**Description of the task**. An exact copy of all the data is required, with pictures left out.
********************
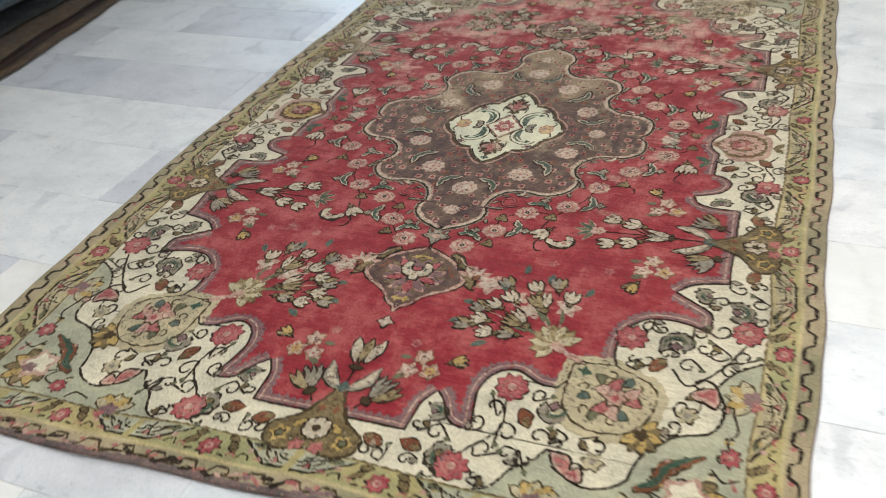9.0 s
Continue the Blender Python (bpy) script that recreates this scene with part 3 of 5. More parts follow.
def border_unit(s, long_side, sgn, flip):
    """A rosette with two leaves, and the slanting panel beside it."""
    P = lambda pts: side_points([(s + a * flip, d) for a, d in pts], long_side, sgn, 1)
    m = Motif()
    c = P([(0, 0.078)])[0]
    m.disc("dark", 3, c, 0.0235, 8, 0.16)
    m.disc("rose", 4, c, 0.021, 8, 0.16)
    m.disc("blush", 5, c, 0.009, 6, 0.1)
    m.disc("rose", 6, c, 0.004, n=6)
    m.make("rosette", label="red eight-petalled rosette")
    for e in (-1, 1):
        m = Motif()
        m.leaf("olive", 3, P([(e * 0.035, 0.10)])[0], P([(e * 0.062, 0.074)])[0], 0.008, 0.003, "dark", 0.0025)
        m.make("border_leaf")
    for e in (-1, 1):
        m = Motif()
        m.fill("sand" if long_side else "slate", 2, P([(e * 0.065, 0.113), (e * 0.135, 0.061), (e * 0.178, 0.061), (e * 0.178, 0.113)]))
        m.line("dark", 4, P([(e * 0.062, 0.114), (e * 0.100, 0.088), (e * 0.135, 0.062)]), 0.005, smooth=False, comb=0.003)
        m.line("dark", 4, P([(e * 0.135, 0.062), (e * 0.178, 0.062)]), 0.0045, smooth=False, comb=0.003)
        m.line("dark", 4, P([(e * 0.15, 0.112), (e * 0.152, 0.098), (e * 0.166, 0.098), (e * 0.166, 0.085), (e * 0.178, 0.085)]), 0.004, smooth=False)
        m.line("umber", 4, P([(e * 0.118, 0.108), (e * 0.125, 0.092), (e * 0.14, 0.08)]), 0.005)
        m.line("dark", 4, P([(e * 0.072, 0.062), (e * 0.080, 0.078), (e * 0.094, 0.074), (e * 0.100, 0.064)]), 0.0042, smooth=False)
        m.line("umber", 4, P([(e * 0.030, 0.064), (e * 0.046, 0.060)]), 0.006, smooth=False)
        m.leaf("leaf", 4, P([(e * 0.088, 0.108)])[0], P([(e * 0.122, 0.100)])[0], 0.006, 0.002, "dark", 0.0022)
        m.line("dark", 5, P([(e * 0.128, 0.076), (e * 0.142, 0.070), (e * 0.150, 0.090), (e * 0.160, 0.074), (e * 0.172, 0.074)]), 0.004, smooth=False)
        for k in range(6):
            s0 = 0.100 + 0.012 * k + jit.uniform(-0.003, 0.003)
            m.line("dark", 5, P([(e * s0, 0.112 - 0.004 * k), (e * (s0 + 0.009), 0.103 - 0.004 * k)]), 0.0036, smooth=False)
        m.line("pink", 5, P([(e * 0.052, 0.062), (e * 0.052, 0.072), (e * 0.066, 0.072), (e * 0.066, 0.062)]), 0.0034, smooth=False)
        m.line("rose" if long_side else "pink", 5, P([(e * 0.108, 0.068), (e * 0.118, 0.074), (e * 0.126, 0.066)]), 0.005, smooth=False)
        m.leaf("olive", 5, P([(e * 0.026, 0.110)])[0], P([(e * 0.052, 0.104)])[0], 0.0065, 0.002, "dark", 0.0026)
        m.disc("pink", 4, P([(e * 0.152, 0.078)])[0], 0.0085, n=6)
        m.disc("blush", 4, P([(e * 0.090, 0.088)])[0], 0.007, n=5)
        m.disc("gold", 4, P([(e * 0.108, 0.100)])[0], 0.007, n=6)
        m.make("border_panel")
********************
**Correct response**.
9.0 s
Continue the Blender Python (bpy) script that recreates this scene with part 3 of 5. More parts follow.
def border_unit(s, long_side, sgn, flip):
    """A rosette with two leaves, and the slanting panel beside it."""
    P = lambda pts: side_points([(s + a * flip, d) for a, d in pts], long_side, sgn, 1)
    m = Motif()
    c = P([(0, 0.078)])[0]
    m.disc("dark", 3, c, 0.0235, 8, 0.16)
    m.disc("rose", 4, c, 0.021, 8, 0.16)
    m.disc("blush", 5, c, 0.009, 6, 0.1)
    m.disc("rose", 6, c, 0.004, n=6)
    m.make("rosette", label="red eight-petalled rosette")
    for e in (-1, 1):
        m = Motif()
        m.leaf("olive", 3, P([(e * 0.035, 0.10)])[0], P([(e * 0.062, 0.074)])[0], 0.008, 0.003, "dark", 0.0025)
        m.make("border_leaf")
    for e in (-1, 1):
        m = Motif()
        m.fill("sand" if long_side else "slate", 2, P([(e * 0.065, 0.113), (e * 0.135, 0.061), (e * 0.178, 0.061), (e * 0.178, 0.113)]))
        m.line("dark", 4, P([(e * 0.062, 0.114), (e * 0.100, 0.088), (e * 0.135, 0.062)]), 0.005, smooth=False, comb=0.003)
        m.line("dark", 4, P([(e * 0.135, 0.062), (e * 0.178, 0.062)]), 0.0045, smooth=False, comb=0.003)
        m.line("dark", 4, P([(e * 0.15, 0.112), (e * 0.152, 0.098), (e * 0.166, 0.098), (e * 0.166, 0.085), (e * 0.178, 0.085)]), 0.004, smooth=False)
        m.line("umber", 4, P([(e * 0.118, 0.108), (e * 0.125, 0.092), (e * 0.14, 0.08)]), 0.005)
        m.line("dark", 4, P([(e * 0.072, 0.062), (e * 0.080, 0.078), (e * 0.094, 0.074), (e * 0.100, 0.064)]), 0.0042, smooth=False)
        m.line("umber", 4, P([(e * 0.030, 0.064), (e * 0.046, 0.060)]), 0.006, smooth=False)
        m.leaf("leaf", 4, P([(e * 0.088, 0.108)])[0], P([(e * 0.122, 0.100)])[0], 0.006, 0.002, "dark", 0.0022)
        m.line("dark", 5, P([(e * 0.128, 0.076), (e * 0.142, 0.070), (e * 0.150, 0.090), (e * 0.160, 0.074), (e * 0.172, 0.074)]), 0.004, smooth=False)
        for k in range(6):
            s0 = 0.100 + 0.012 * k + jit.uniform(-0.003, 0.003)
            m.line("dark", 5, P([(e * s0, 0.112 - 0.004 * k), (e * (s0 + 0.009), 0.103 - 0.004 * k)]), 0.0036, smooth=False)
        m.line("pink", 5, P([(e * 0.052, 0.062), (e * 0.052, 0.072), (e * 0.066, 0.072), (e * 0.066, 0.062)]), 0.0034, smooth=False)
        m.line("rose" if long_side else "pink", 5, P([(e * 0.108, 0.068), (e * 0.118, 0.074), (e * 0.126, 0.066)]), 0.005, smooth=False)
        m.leaf("olive", 5, P([(e * 0.026, 0.110)])[0], P([(e * 0.052, 0.104)])[0], 0.0065, 0.002, "dark", 0.0026)
        m.disc("pink", 4, P([(e * 0.152, 0.078)])[0], 0.0085, n=6)
        m.disc("blush", 4, P([(e * 0.090, 0.088)])[0], 0.007, n=5)
        m.disc("gold", 4, P([(e * 0.108, 0.100)])[0], 0.007, n=6)
        m.make("border_panel")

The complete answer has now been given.